Ils sont très bien prisés par les Sénégalaises et les Sénégalais des villes, ces nombreux produits-nature dont le madd (Seba senegalensis), toll (Landolphia endolori) et le buy fruit du baobab sont assurément les superstars. Servis et consommés sous leurs diverses formes (brute ou transformée), en galettes, concoctions ou breuvages en tout genre, ils séduisent et font courir, ces succulents et exotiques « fruits sauvages ». Ils charment et attirent beaucoup encore depuis que le marketing 2.0 a fait irruption dans le marché des friandises locales. Et que, modernité aidant, ils sont aujourd’hui proposés aux clients de tous âges, sous leur emballage multicolore et multiforme comme ces gobelets à la bio-dégradibilité douteuse. Ou simplement enroulés (comme depuis mathusalem et encore aujourd’hui), dans ce tout-venant si commun dans nos commerces : le papier journal si ce ne sont pas les mini-sachets plastiques dont on ne glosera jamais sur les effets ravageurs sur l’environnement. Madd et Buy sont bien dans le…game. Avec eux tous ces autres produits de la gamme comme ditaax (Detarium senegalensis) kadd (Acacia albida) et autres sidéem (Ziziphus mauritania).
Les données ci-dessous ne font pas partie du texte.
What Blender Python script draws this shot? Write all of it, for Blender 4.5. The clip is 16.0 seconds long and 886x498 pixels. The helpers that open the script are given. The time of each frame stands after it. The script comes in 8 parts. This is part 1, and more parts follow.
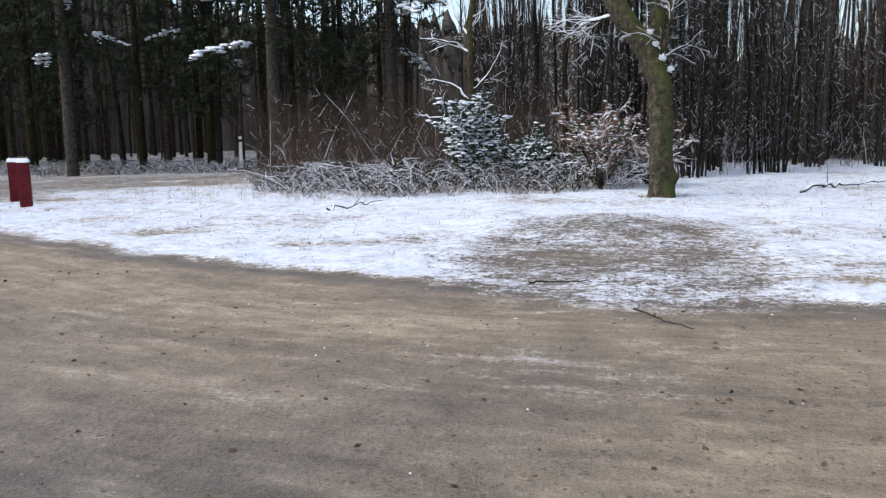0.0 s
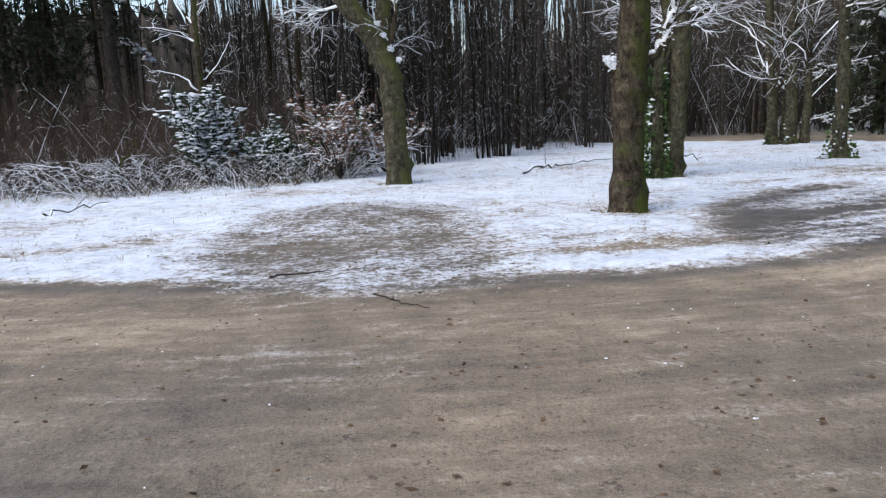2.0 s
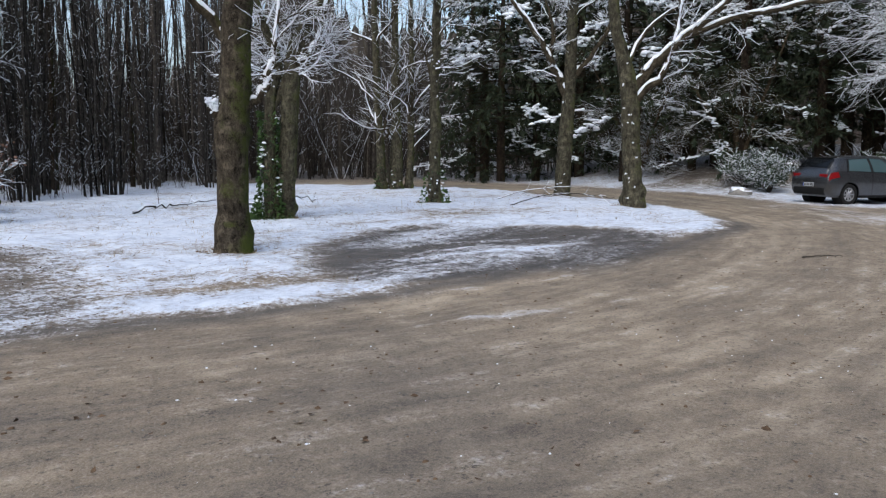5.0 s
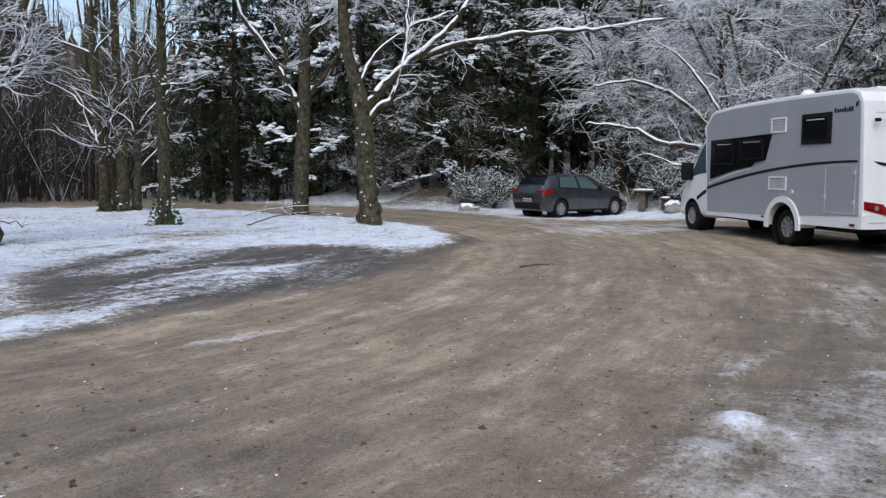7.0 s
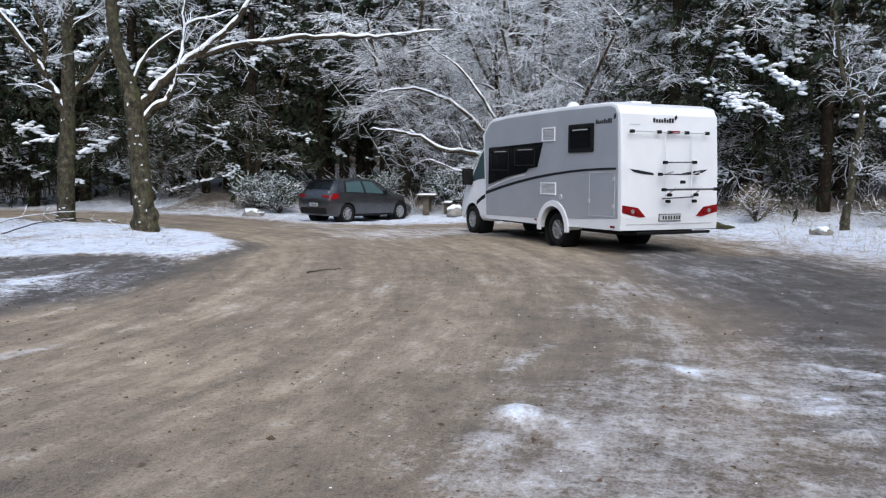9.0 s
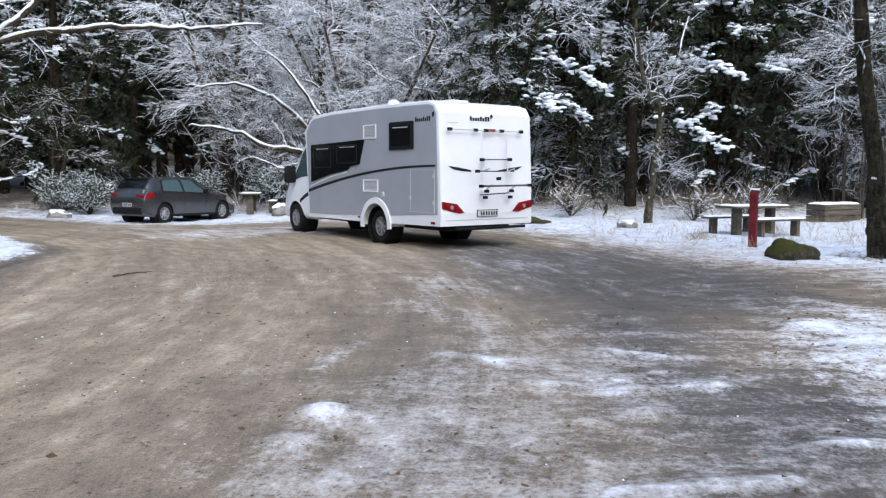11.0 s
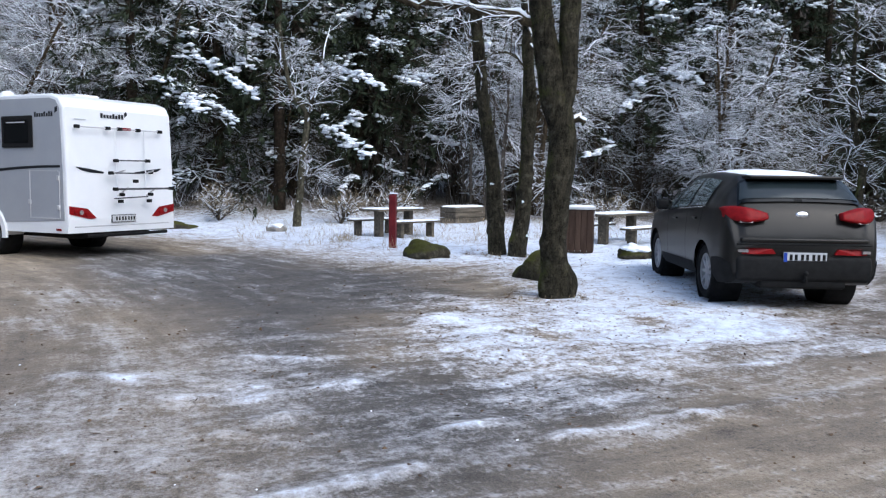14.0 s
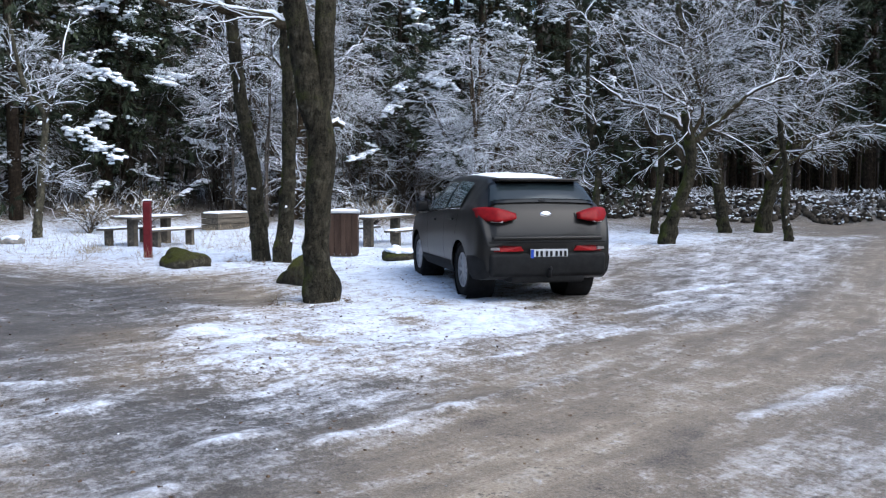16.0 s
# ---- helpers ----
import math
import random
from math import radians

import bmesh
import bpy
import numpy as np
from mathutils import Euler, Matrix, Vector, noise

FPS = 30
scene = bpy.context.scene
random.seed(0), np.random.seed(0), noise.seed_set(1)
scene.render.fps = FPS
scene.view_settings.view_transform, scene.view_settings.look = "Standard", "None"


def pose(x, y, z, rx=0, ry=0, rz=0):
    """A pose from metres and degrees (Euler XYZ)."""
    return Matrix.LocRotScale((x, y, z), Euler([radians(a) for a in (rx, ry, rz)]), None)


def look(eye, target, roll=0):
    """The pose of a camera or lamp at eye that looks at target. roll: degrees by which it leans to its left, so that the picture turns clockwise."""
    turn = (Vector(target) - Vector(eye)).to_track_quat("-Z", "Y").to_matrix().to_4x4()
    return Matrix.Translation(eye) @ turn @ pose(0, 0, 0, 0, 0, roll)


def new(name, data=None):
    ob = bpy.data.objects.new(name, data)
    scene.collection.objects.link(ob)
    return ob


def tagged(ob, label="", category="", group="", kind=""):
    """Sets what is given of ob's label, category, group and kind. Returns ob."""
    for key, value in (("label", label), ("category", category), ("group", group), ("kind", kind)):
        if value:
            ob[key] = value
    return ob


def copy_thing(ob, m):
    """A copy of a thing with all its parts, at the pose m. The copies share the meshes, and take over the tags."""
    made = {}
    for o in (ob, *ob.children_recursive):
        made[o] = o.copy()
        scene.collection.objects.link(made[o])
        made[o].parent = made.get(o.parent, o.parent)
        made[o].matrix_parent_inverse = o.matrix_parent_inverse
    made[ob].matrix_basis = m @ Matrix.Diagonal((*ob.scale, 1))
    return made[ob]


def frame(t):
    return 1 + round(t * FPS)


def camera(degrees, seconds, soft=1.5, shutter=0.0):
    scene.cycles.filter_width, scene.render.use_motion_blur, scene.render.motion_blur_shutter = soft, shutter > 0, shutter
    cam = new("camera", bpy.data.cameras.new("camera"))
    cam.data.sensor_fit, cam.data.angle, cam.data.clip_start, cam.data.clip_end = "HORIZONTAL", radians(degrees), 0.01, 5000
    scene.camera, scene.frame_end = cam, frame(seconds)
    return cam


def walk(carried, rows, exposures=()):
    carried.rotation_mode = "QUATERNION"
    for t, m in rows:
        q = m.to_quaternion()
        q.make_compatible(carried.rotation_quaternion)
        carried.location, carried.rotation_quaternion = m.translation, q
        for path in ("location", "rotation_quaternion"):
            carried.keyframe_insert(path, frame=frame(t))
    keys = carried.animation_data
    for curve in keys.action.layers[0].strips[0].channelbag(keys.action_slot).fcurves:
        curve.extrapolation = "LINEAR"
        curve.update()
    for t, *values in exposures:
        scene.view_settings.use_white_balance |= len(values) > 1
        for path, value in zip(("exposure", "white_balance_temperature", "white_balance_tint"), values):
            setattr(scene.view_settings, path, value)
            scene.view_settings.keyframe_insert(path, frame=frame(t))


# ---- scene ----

On oublie ceux que l’écologie a rangés aux oubliettes comme waraac (la prune des savanes), neew (la pomme tropicale des mêmes terres semi-arides) qui ont disparu ou presque à la faveur des changements climatiques qu’ont favorisés les coupes sauvages de bois ayant meurtri la biodiversité qui les générait. On les aime et adoube malgré tout. Qu’ils soient présents sur les étals des tablières de nos quartiers ou bien achalandés dans les rayons des supérettes et des grandes surfaces. Et pourtant ! Très rares sont ceux qui dans les agglomérations urbaines (parmi nos compatriotes les plus jeunes surtout) qui peuvent vous en dire autant sur les écosystèmes originaires et les biotopes de ces espèces d’arbres et d’arbustes dont ils sont les dérivés et sous-produits. Et pour cause. Passée la glorieuse période d’expérimentation-vulgarisation au milieu des années quatre-vingt avec l’Institut de technologie alimentaire (sous la houlette de Dr Thérèse Basse et, plus tard, du Pr Guiro) ayant abouti à leur transformation semi-industrielle et à leur commercialisation, ces denrées rangées dans la catégorie des Produits forestiers non-ligneux, plus connus sous leur acronyme générique de Pnlf n’ont pas toujours bénéficié de l’attention nécessaire de la part des décideurs et des acteurs, ni des investissements qu’ils méritent.
Pourtant, ils ont des rôles multiples et assurent de nombreuses et tout aussi valorisantes fonctions. Ils sont une mine d’or enfouie dans nos bosquets, ruisseaux, ces Pnlf qui correspondent à un vaste spectre d’espèces provenant aussi des milieux terrestres et des terres d’eau, sources merveilleuses, en plus des « fruits sauvages » (le baobab, Adansonia digitata ou guy, l’arbre tutélaire qui donne le buy, Balanites aegyptiaca sump, Detarium senegalensis, Saba senegalensis madd) de tous ces autres produits que sont les huiles comestibles et cosmétiques (Eleis guineensis), et moult autres services et biens naturels comme le miel, le sel, les champignons comestibles, la gomme arabique, les plantes médicinales, etc. Les forêts d’où sont extraits ces produits remplissent de multiples autres rôles moins connus, parce que très peu documentés encore.
Comme tous les écosystèmes à très fort potentiel sur le plan de la préservation de la biodiversité et sur lesquels doit porter une attention particulière, les forêts (qu’elles soient continentales ou estuariennes comme les mangroves considérées à raison comme « les forêts mer ») rendent d’incommensurables autres services écosystémiques cruciaux pour la survie d’une frange importante de communautés humaines dont certaines, un peu partout dans le monde comme ici au Sénégal vivant dans des conditions d’extrême précarité n’ont d’autre issue pour source de survie que ceux qu’ils tirent comme sources de subsistance de ces mêmes forêts. (Voir Soleil numéro 16.465 du mardi 22 avril 2025, l’article inspirant de notre correspondant à Linguère, Abdoulaye Sadio sur le business florissant du sump dans le Ferlo). Les biens et services écosystémiques que les forêts procurent aux communautés sont incalculables : ils vont de la pollinisation, la purification de l’air, la formation des sols, la sécurité alimentaire, la génération de revenus, etc. C’est la raison pour laquelle la préservation des forêts occupe une place importante dans la démarche de conservation-préservation qu’introduit la nouvelle vision sénégalaise de la gouvernance des ressources naturelles dont le volet environnement-développement durable de l’Agenda de transformation Sénégal 2050 se veut le creuset opérationnel.